Read more: Conference recap: Building the Next Generation of Leaders in Canadian Biomanufacturing
Francis noted that the National Research Council’s Aquatic and Crop Resource Development Research Centre, including its Atypical Fermentation program, will transfer its PEI assets to the BioAccelerator.
“We have really focused on early-stage companies from Canada and other parts of the world,” he said. “The relationships are usually built around a technology fit, and culture fit, to a certain extent.”
More specifically, that BioAlliance culture takes revenue growth as a primary metric for success, which means businesses developing and commercializing products that can be exported into waiting markets. Given the broad reach of biotechnology and all of its potential commercial applications, Francis said, the BioAlliance has focused on two key areas: biomanufacturing — including fermentation and other processing technologies — and natural products chemistry, as it relates to marine and terrestrial materials. Product development also tends to concentrate on human, animal health, and even fish health, high margin markets where value trumps volume.
As much as the emphasis is on enabling these new players to scale up, he does not regard size as a paramount consideration. “There’s a lot to be said for good, solid companies of 100, 200, 300 people.”

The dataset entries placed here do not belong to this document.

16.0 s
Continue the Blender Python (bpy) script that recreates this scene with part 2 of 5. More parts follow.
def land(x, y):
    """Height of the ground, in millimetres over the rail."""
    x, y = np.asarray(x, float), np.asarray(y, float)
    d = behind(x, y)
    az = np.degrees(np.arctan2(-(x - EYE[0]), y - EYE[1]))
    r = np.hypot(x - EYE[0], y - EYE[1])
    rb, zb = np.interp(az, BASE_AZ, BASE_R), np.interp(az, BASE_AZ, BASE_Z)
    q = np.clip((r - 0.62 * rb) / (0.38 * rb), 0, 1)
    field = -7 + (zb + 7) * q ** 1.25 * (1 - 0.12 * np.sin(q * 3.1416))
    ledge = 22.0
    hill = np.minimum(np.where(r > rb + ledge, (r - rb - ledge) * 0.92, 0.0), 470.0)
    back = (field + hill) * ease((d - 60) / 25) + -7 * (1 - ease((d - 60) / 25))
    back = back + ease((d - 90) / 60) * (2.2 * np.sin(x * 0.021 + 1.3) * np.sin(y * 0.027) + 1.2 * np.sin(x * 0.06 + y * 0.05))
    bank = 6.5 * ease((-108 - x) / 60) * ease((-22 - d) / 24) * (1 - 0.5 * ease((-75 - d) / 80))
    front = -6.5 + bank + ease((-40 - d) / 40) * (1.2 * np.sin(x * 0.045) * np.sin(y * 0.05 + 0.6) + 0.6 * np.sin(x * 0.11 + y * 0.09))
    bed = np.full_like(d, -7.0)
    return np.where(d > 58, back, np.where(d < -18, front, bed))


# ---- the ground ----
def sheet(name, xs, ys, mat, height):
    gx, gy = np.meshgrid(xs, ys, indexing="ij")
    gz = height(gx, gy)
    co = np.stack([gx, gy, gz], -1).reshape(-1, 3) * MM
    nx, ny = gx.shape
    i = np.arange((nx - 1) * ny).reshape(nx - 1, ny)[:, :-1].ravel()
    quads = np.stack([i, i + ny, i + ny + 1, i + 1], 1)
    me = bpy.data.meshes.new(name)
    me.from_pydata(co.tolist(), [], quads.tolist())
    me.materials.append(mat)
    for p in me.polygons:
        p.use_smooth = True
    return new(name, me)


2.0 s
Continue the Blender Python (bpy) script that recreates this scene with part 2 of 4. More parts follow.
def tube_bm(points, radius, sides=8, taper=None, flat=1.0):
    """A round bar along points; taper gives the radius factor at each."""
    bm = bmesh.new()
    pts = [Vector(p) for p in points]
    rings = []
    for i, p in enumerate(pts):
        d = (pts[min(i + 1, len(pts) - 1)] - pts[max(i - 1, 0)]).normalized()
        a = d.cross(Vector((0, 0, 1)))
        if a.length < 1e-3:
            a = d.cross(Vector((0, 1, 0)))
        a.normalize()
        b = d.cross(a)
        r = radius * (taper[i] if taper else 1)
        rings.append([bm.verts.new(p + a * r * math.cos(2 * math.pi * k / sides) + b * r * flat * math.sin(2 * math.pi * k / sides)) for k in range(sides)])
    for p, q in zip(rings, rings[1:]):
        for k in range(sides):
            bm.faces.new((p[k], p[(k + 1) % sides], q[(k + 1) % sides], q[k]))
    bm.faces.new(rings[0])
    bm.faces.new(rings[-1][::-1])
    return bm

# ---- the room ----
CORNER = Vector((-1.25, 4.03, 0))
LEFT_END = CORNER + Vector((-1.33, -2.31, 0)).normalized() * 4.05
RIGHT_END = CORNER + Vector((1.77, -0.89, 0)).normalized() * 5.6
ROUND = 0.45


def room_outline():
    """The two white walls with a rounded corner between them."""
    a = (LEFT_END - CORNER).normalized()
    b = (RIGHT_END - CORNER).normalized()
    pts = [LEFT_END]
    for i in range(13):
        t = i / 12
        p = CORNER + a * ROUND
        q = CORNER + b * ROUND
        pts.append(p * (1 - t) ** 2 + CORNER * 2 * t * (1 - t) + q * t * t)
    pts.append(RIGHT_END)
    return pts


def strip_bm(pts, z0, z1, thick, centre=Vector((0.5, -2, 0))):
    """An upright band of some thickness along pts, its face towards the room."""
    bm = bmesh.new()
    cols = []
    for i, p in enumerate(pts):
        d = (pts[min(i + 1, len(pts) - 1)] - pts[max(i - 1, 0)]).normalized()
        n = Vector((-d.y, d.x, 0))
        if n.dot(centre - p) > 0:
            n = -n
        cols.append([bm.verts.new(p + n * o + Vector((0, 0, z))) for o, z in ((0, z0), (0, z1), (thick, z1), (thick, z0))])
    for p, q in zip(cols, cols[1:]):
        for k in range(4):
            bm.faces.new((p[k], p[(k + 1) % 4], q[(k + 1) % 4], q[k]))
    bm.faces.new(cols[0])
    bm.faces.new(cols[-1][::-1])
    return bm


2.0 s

More important, he concluded, is whether the innovation taking place through the BioAlliance is benefitting the community, whether that community is in PEI or elsewhere in Canada. That is another feature of the BioAlliance culture, which he has been satisfied to see develop over the years, led by the Board of Directors.
“It’s really thinking about the community’s greater good and how we can do that with collective effort,” he said. “If we create the right environment, everyone benefits.”